〔税の街.jp「議論の広場」編集会議 連載15〕
事業承継税制と
認定(贈与)承継会社の合併
税理士 内藤 忠大
事業承継税制(措法70の7から70の7の4)は、会社の経営権を委譲するために、現経営者から後継者へ非上場株式を移転したときに課税される贈与税・相続税の納税を猶予する制度である。
事業承継の円滑化に資すること、事業の継続・発展を通じた雇用の確保と地域経済の活力を維持することという政策目的を達成するため、制度適用時以後、納税が免除されるまで、多くの要件が定められている。一つでも要件を満たさなければ納税猶予の期限が確定、つまり納税猶予は打ち切られ、猶予中贈与税額・猶予中相続税額を納税することになる。
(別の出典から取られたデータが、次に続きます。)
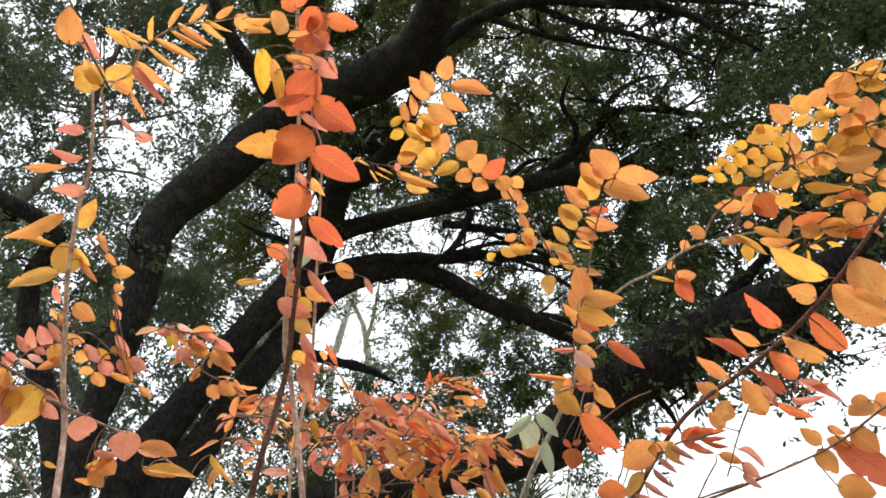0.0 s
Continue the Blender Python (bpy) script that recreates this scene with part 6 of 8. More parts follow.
leaf(plant, "o", (0.105, 0.935, 2.053), (0.124, 0.938, 2.039), 0.021, (0.09, -0.72, -0.68))
leaf(plant, "o", (0.125, 0.964, 2.091), (0.144, 0.978, 2.079), 0.021, (-0.08, -0.75, -0.66))
leaf(plant, "o", (0.126, 0.976, 2.073), (0.141, 0.982, 2.059), 0.019, (0.16, -0.71, -0.69))
leaf(plant, "o", (0.140, 0.991, 2.040), (0.143, 0.973, 2.055), 0.021, (-0.09, -0.90, -0.44))
leaf(plant, "o", (0.138, 0.993, 2.039), (0.151, 0.993, 2.014), 0.015, (-0.27, -0.83, -0.49))
leaf(plant, "y", (0.146, 1.002, 2.019), (0.161, 1.008, 2.008), 0.014, (-0.13, -0.60, -0.79))
leaf(plant, "o", (0.142, 1.008, 2.009), (0.154, 1.004, 1.995), 0.012, (-0.28, -0.65, -0.71))
leaf(plant, "o", (0.133, 1.010, 2.011), (0.116, 1.011, 2.005), 0.013, (0.16, -0.64, -0.76))
leaf(plant, "o", (0.215, 0.701, 1.930), (0.187, 0.690, 1.960), 0.033, (-0.22, -0.71, -0.67))
leaf(plant, "o", (0.201, 0.713, 1.925), (0.178, 0.707, 1.953), 0.022, (0.03, -0.76, -0.65))
leaf(plant, "y", (0.195, 0.724, 1.913), (0.179, 0.708, 1.938), 0.030, (-0.63, -0.67, -0.41))
leaf(plant, "o", (0.187, 0.733, 1.907), (0.160, 0.727, 1.934), 0.019, (-0.38, -0.83, -0.40))
leaf(plant, "y", (0.181, 0.742, 1.898), (0.156, 0.749, 1.920), 0.018, (-0.11, -0.82, -0.56))
leaf(plant, "y", (0.175, 0.751, 1.887), (0.154, 0.745, 1.915), 0.017, (-0.20, -0.81, -0.55))
leaf(plant, "r", (0.187, 0.736, 1.902), (0.211, 0.728, 1.901), 0.012, (-0.47, -0.70, -0.53))
leaf(plant, "o", (0.184, 0.741, 1.897), (0.222, 0.742, 1.883), 0.018, (-0.18, -0.53, -0.83))
leaf(plant, "o", (0.175, 0.752, 1.886), (0.197, 0.740, 1.869), 0.016, (-0.41, -0.78, -0.47))
leaf(plant, "y", (0.167, 0.762, 1.876), (0.149, 0.766, 1.899), 0.014, (-0.42, -0.81, -0.41))
leaf(plant, "l", (-0.113, 0.874, 2.068), (-0.093, 0.885, 2.063), 0.004, (0.16, -0.86, -0.48))
leaf(plant, "l", (-0.093, 0.881, 2.056), (-0.081, 0.892, 2.039), 0.004, (0.12, -0.61, -0.79))
leaf(plant, "l", (-0.086, 0.882, 2.053), (-0.060, 0.895, 2.045), 0.004, (-0.40, -0.61, -0.69))
leaf(plant, "l", (-0.104, 0.871, 2.070), (-0.121, 0.881, 2.067), 0.004, (-0.10, -0.68, -0.72))
leaf(plant, "l", (-0.081, 0.879, 2.057), (-0.059, 0.875, 2.043), 0.004, (0.08, -0.85, -0.52))
leaf(plant, "o", (0.149, 1.068, 2.045), (0.168, 1.084, 2.027), 0.016, (-0.21, -0.81, -0.54))
leaf(plant, "o", (0.173, 1.068, 2.037), (0.156, 1.091, 2.019), 0.017, (-0.29, -0.84, -0.45))
leaf(plant, "o", (0.184, 1.072, 2.028), (0.206, 1.068, 2.013), 0.015, (-0.48, -0.81, -0.33))
leaf(plant, "o", (0.203, 1.075, 2.017), (0.234, 1.081, 1.993), 0.019, (0.17, -0.98, 0.06))
leaf(plant, "o", (0.212, 1.076, 2.009), (0.224, 1.085, 1.991), 0.013, (-0.31, -0.84, -0.46))
leaf(plant, "y", (0.128, 1.088, 2.029), (0.166, 1.082, 2.015), 0.020, (-0.39, -0.83, -0.39))
leaf(plant, "y", (0.113, 1.093, 2.026), (0.142, 1.095, 2.014), 0.017, (-0.27, -0.86, -0.43))
leaf(plant, "Y", (0.091, 1.104, 2.013), (0.103, 1.085, 2.012), 0.015, (-0.76, -0.43, -0.49))
leaf(plant, "Y", (0.084, 1.119, 1.992), (0.067, 1.119, 1.994), 0.009, (-0.17, -0.89, -0.42))
leaf(plant, "o", (0.138, 1.074, 2.042), (0.122, 1.090, 2.042), 0.015, (-0.60, -0.62, -0.51))
leaf(plant, "Y", (0.193, 1.104, 1.981), (0.191, 1.086, 1.938), 0.026, (-0.37, -0.85, 0.37))
leaf(plant, "l", (0.188, 1.106, 1.980), (0.189, 1.114, 1.956), 0.013, (-0.30, -0.92, -0.26))
leaf(plant, "o", (0.239, 1.083, 1.981), (0.280, 1.075, 1.970), 0.017, (-0.06, -0.97, 0.22))
leaf(plant, "o", (0.262, 1.089, 1.946), (0.229, 1.109, 1.929), 0.022, (-0.53, -0.82, 0.22))
leaf(plant, "r", (0.257, 1.093, 1.944), (0.232, 1.098, 1.960), 0.015, (-0.15, -0.99, -0.03))
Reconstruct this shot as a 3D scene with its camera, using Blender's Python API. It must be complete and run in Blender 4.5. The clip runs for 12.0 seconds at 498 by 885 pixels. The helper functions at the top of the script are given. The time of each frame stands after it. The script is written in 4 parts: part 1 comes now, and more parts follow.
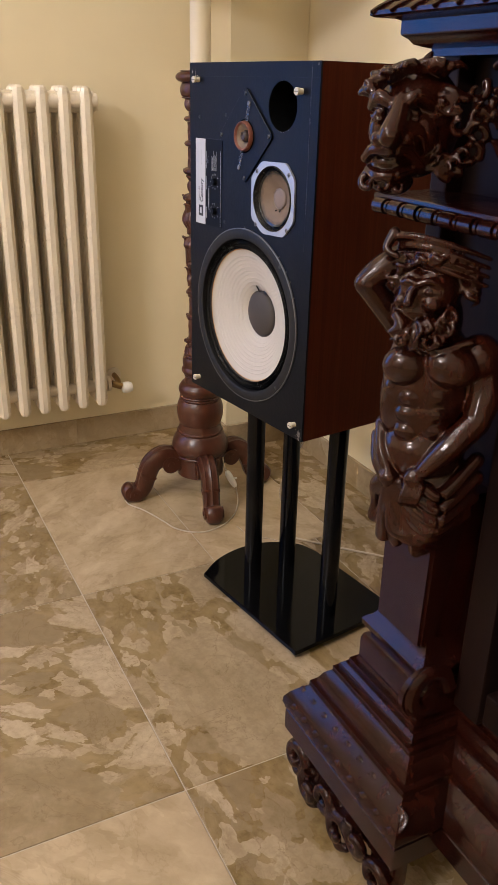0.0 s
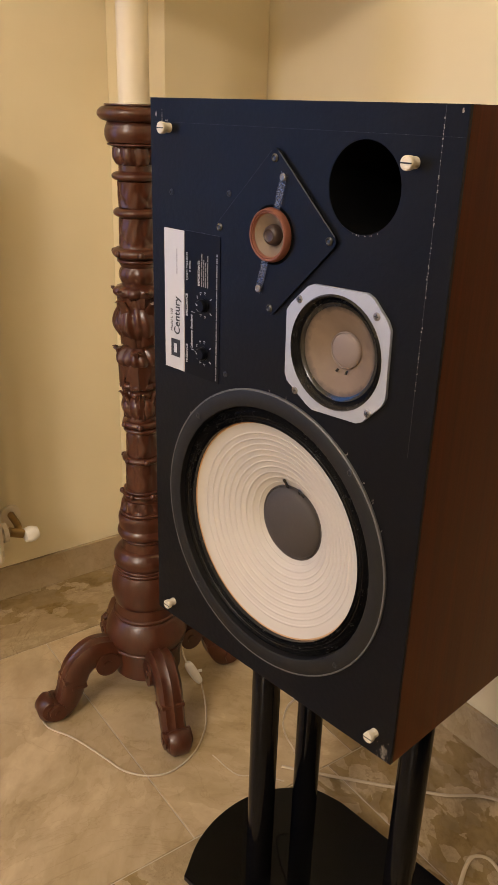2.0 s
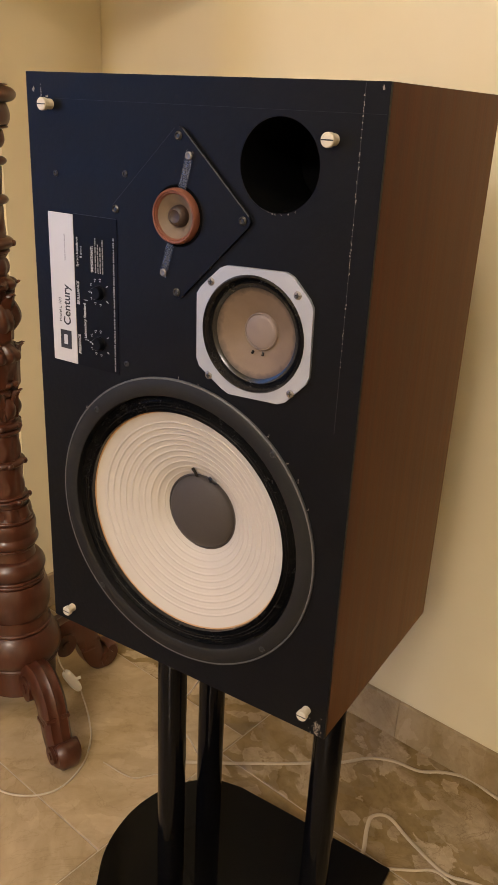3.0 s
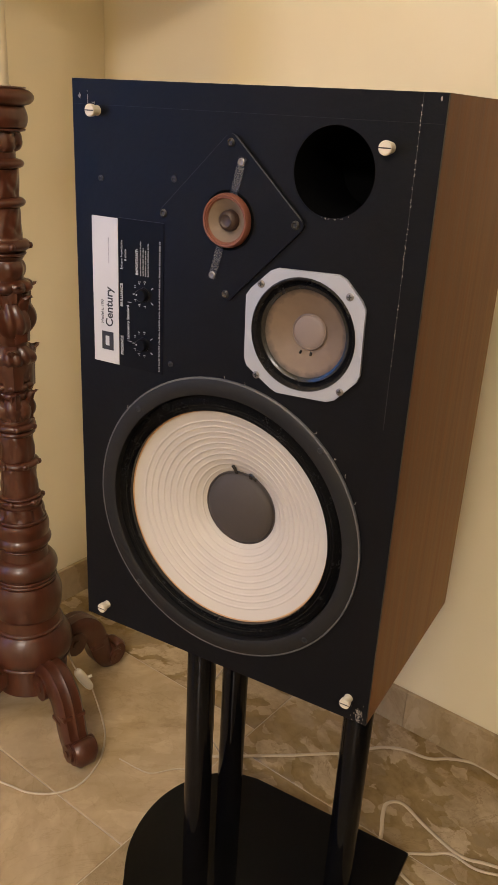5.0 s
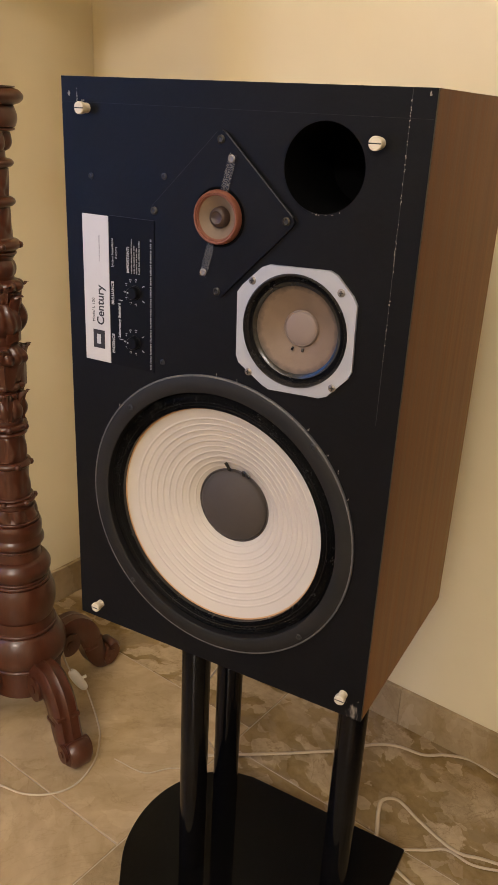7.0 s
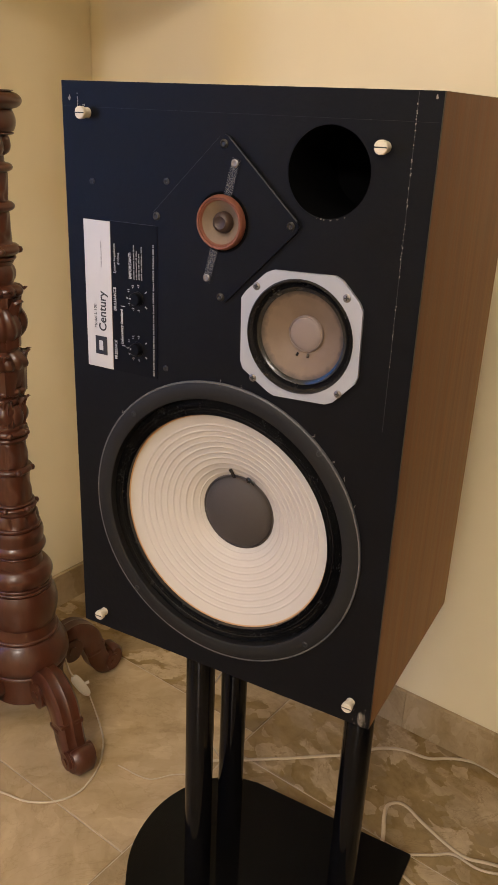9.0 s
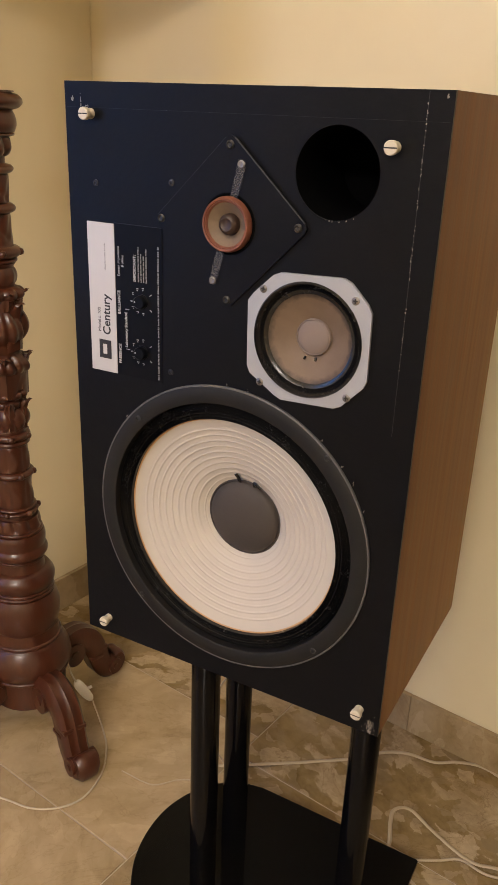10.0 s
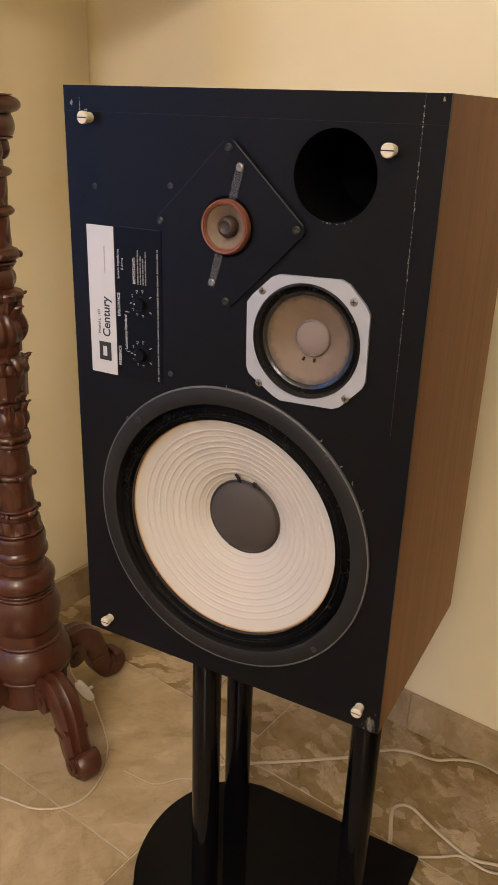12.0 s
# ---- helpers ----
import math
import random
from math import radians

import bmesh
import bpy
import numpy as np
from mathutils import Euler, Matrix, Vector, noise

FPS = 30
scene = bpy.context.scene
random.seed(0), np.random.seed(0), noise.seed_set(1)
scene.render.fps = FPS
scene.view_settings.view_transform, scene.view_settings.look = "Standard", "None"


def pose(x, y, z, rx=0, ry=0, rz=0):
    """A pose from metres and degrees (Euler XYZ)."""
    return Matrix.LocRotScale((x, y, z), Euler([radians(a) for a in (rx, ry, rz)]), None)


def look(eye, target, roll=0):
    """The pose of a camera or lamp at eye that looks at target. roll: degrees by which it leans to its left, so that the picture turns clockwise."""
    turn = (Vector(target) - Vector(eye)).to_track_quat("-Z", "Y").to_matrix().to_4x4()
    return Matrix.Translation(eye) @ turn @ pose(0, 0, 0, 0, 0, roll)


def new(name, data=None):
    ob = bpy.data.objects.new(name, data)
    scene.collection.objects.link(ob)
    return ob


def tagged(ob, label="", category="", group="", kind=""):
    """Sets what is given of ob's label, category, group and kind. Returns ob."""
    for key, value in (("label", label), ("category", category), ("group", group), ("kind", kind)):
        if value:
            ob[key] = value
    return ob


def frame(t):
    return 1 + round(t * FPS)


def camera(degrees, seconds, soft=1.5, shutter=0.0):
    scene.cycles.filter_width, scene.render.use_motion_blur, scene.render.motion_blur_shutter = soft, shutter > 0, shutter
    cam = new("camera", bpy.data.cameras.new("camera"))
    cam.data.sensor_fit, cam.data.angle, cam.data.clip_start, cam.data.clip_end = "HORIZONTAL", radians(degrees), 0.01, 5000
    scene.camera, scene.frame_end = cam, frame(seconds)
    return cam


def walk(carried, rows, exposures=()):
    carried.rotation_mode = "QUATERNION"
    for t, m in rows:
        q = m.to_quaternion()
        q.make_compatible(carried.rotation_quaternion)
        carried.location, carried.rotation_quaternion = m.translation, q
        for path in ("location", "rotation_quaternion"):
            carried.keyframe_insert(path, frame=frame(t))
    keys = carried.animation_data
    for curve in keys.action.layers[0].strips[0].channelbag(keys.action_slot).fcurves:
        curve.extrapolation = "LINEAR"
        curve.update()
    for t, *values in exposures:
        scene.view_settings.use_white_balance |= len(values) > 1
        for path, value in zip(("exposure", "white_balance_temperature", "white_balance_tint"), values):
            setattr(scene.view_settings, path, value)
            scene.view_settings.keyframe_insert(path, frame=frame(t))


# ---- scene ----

認定(贈与)承継会社が消滅することは納税猶予の打切り事由であるが、これには合併による消滅も含まれる。合併により納税猶予が打ち切られれば、認定(贈与)承継会社は合併を躊躇することにもなり、結果的に雇用確保や地域経済の活力維持という目的も達成できなくなることもありえる。
そこで、合併後も経営承継受贈者・経営承継相続人等が合併法人の株主として合併法人の経営に従事している場合には、認定(贈与)承継会社は経営を継続していると考えることもできるため、合併法人が合併効力発生日において一定の要件に該当することについての経済産業大臣の確認を受けたときは、その合併効力発生日に特別贈与認定中小企業者又は特別相続認定中小企業者の地位の承継(認定の承継)をしたものとみなされ(円滑化規10(1)ただし書、(2)ただし書)、「認定の承継」がされた場合は、税務上も納税猶予を継続させる制度設計になっている。
中小企業における経営の承継の円滑化に関する法律(以下「円滑化法」)における「認定の承継」を受けるためには、合併対価は合併法人株式のみであることが必要である。